TASK TO COMPLETE »
Skip the images. Copy the records exactly as written.

DATA FOR THE TASK »
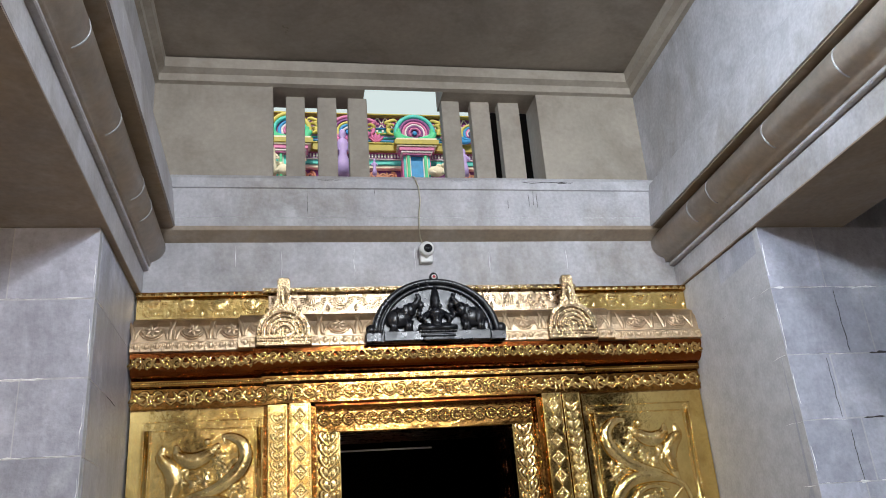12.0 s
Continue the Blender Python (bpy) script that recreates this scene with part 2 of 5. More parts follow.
def lathe(profile, at=(0, 0, 0), sides=20, bm=None):
    """Turns (r, z) round the upright axis at a place."""
    own = bmesh.new()
    rings = []
    for r, z in profile:
        if r < 1e-5:
            rings.append([own.verts.new((at[0], at[1], at[2] + z))])
        else:
            rings.append([own.verts.new((at[0] + r * math.cos(a), at[1] + r * math.sin(a), at[2] + z))
                          for a in (2 * math.pi * k / sides for k in range(sides))])
    for a, b in zip(rings, rings[1:]):
        for k in range(sides):
            k2 = (k + 1) % sides
            if len(a) == 1 and len(b) > 1:
                own.faces.new((a[0], b[k], b[k2]))
            elif len(b) == 1 and len(a) > 1:
                own.faces.new((a[k], a[k2], b[0]))
            elif len(a) > 1:
                own.faces.new((a[k], a[k2], b[k2], b[k]))
    return merge(bm, own)


def ball(at, r, sx=1, sy=1, sz=1, bm=None, seg=12, rings=8):
    own = bmesh.new()
    bmesh.ops.create_uvsphere(own, u_segments=seg, v_segments=rings, radius=r)
    own.transform(Matrix.Translation(at) @ Matrix.Diagonal((sx, sy, sz, 1)))
    return merge(bm, own)


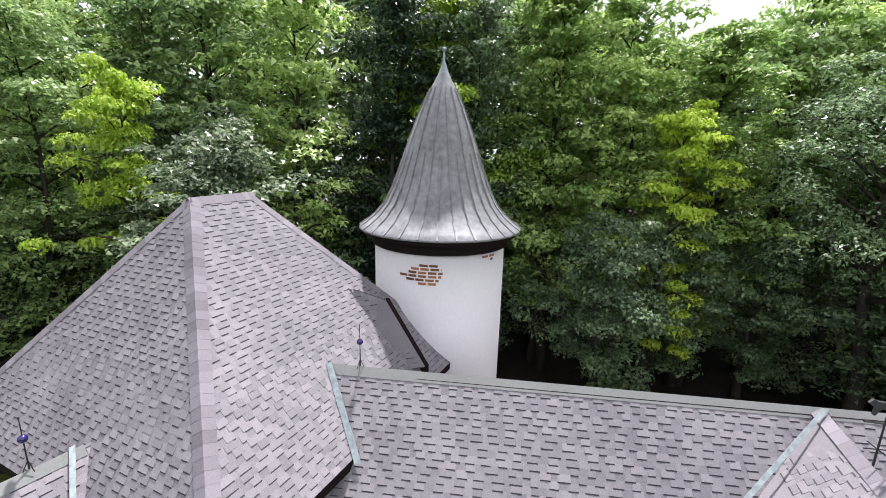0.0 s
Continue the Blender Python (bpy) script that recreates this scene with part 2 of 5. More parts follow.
def lathe(bm, profile, centre=(0, 0, 0), sides=32, top=True, bottom=True):
    """A turned shape from (radius, height) pairs."""
    rings = [[bm.verts.new((centre[0] + r * math.cos(2 * math.pi * k / sides), centre[1] + r * math.sin(2 * math.pi * k / sides), centre[2] + z)) for k in range(sides)] for r, z in profile]
    for r0, r1 in zip(rings, rings[1:]):
        for k in range(sides):
            bm.faces.new((r0[k], r0[(k + 1) % sides], r1[(k + 1) % sides], r1[k]))
    if bottom:
        bm.faces.new(rings[0][::-1])
    if top:
        bm.faces.new(rings[-1])


def clip(poly, inside):
    """A 2D polygon cut to a convex one (anticlockwise)."""
    out = list(poly)
    for i in range(len(inside)):
        (ax, ay), (bx, by) = inside[i], inside[(i + 1) % len(inside)]
        src, out = out, []
        for j in range(len(src)):
            p, q = src[j], src[(j + 1) % len(src)]
            dp = (bx - ax) * (p[1] - ay) - (by - ay) * (p[0] - ax)
            dq = (bx - ax) * (q[1] - ay) - (by - ay) * (q[0] - ax)
            if dp >= 0:
                out.append(p)
            if (dp > 0) != (dq > 0) and abs(dp - dq) > 1e-9:
                s = dp / (dp - dq)
                out.append((p[0] + s * (q[0] - p[0]), p[1] + s * (q[1] - p[1])))
        if len(out) < 3:
            return []
    return out


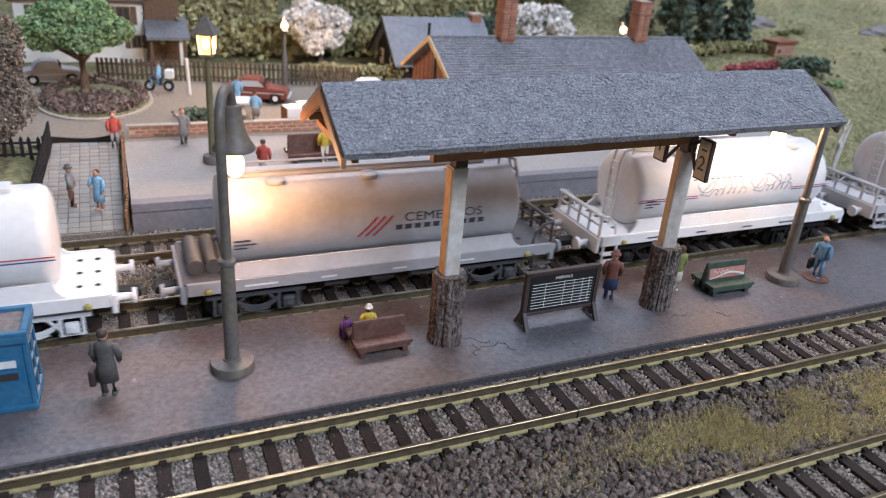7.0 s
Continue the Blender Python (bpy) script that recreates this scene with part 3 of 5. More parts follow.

REPLY »
12.0 s
Continue the Blender Python (bpy) script that recreates this scene with part 2 of 5. More parts follow.
def lathe(profile, at=(0, 0, 0), sides=20, bm=None):
    """Turns (r, z) round the upright axis at a place."""
    own = bmesh.new()
    rings = []
    for r, z in profile:
        if r < 1e-5:
            rings.append([own.verts.new((at[0], at[1], at[2] + z))])
        else:
            rings.append([own.verts.new((at[0] + r * math.cos(a), at[1] + r * math.sin(a), at[2] + z))
                          for a in (2 * math.pi * k / sides for k in range(sides))])
    for a, b in zip(rings, rings[1:]):
        for k in range(sides):
            k2 = (k + 1) % sides
            if len(a) == 1 and len(b) > 1:
                own.faces.new((a[0], b[k], b[k2]))
            elif len(b) == 1 and len(a) > 1:
                own.faces.new((a[k], a[k2], b[0]))
            elif len(a) > 1:
                own.faces.new((a[k], a[k2], b[k2], b[k]))
    return merge(bm, own)


def ball(at, r, sx=1, sy=1, sz=1, bm=None, seg=12, rings=8):
    own = bmesh.new()
    bmesh.ops.create_uvsphere(own, u_segments=seg, v_segments=rings, radius=r)
    own.transform(Matrix.Translation(at) @ Matrix.Diagonal((sx, sy, sz, 1)))
    return merge(bm, own)


0.0 s
Continue the Blender Python (bpy) script that recreates this scene with part 2 of 5. More parts follow.
def lathe(bm, profile, centre=(0, 0, 0), sides=32, top=True, bottom=True):
    """A turned shape from (radius, height) pairs."""
    rings = [[bm.verts.new((centre[0] + r * math.cos(2 * math.pi * k / sides), centre[1] + r * math.sin(2 * math.pi * k / sides), centre[2] + z)) for k in range(sides)] for r, z in profile]
    for r0, r1 in zip(rings, rings[1:]):
        for k in range(sides):
            bm.faces.new((r0[k], r0[(k + 1) % sides], r1[(k + 1) % sides], r1[k]))
    if bottom:
        bm.faces.new(rings[0][::-1])
    if top:
        bm.faces.new(rings[-1])


def clip(poly, inside):
    """A 2D polygon cut to a convex one (anticlockwise)."""
    out = list(poly)
    for i in range(len(inside)):
        (ax, ay), (bx, by) = inside[i], inside[(i + 1) % len(inside)]
        src, out = out, []
        for j in range(len(src)):
            p, q = src[j], src[(j + 1) % len(src)]
            dp = (bx - ax) * (p[1] - ay) - (by - ay) * (p[0] - ax)
            dq = (bx - ax) * (q[1] - ay) - (by - ay) * (q[0] - ax)
            if dp >= 0:
                out.append(p)
            if (dp > 0) != (dq > 0) and abs(dp - dq) > 1e-9:
                s = dp / (dp - dq)
                out.append((p[0] + s * (q[0] - p[0]), p[1] + s * (q[1] - p[1])))
        if len(out) < 3:
            return []
    return out


7.0 s
Continue the Blender Python (bpy) script that recreates this scene with part 3 of 5. More parts follow.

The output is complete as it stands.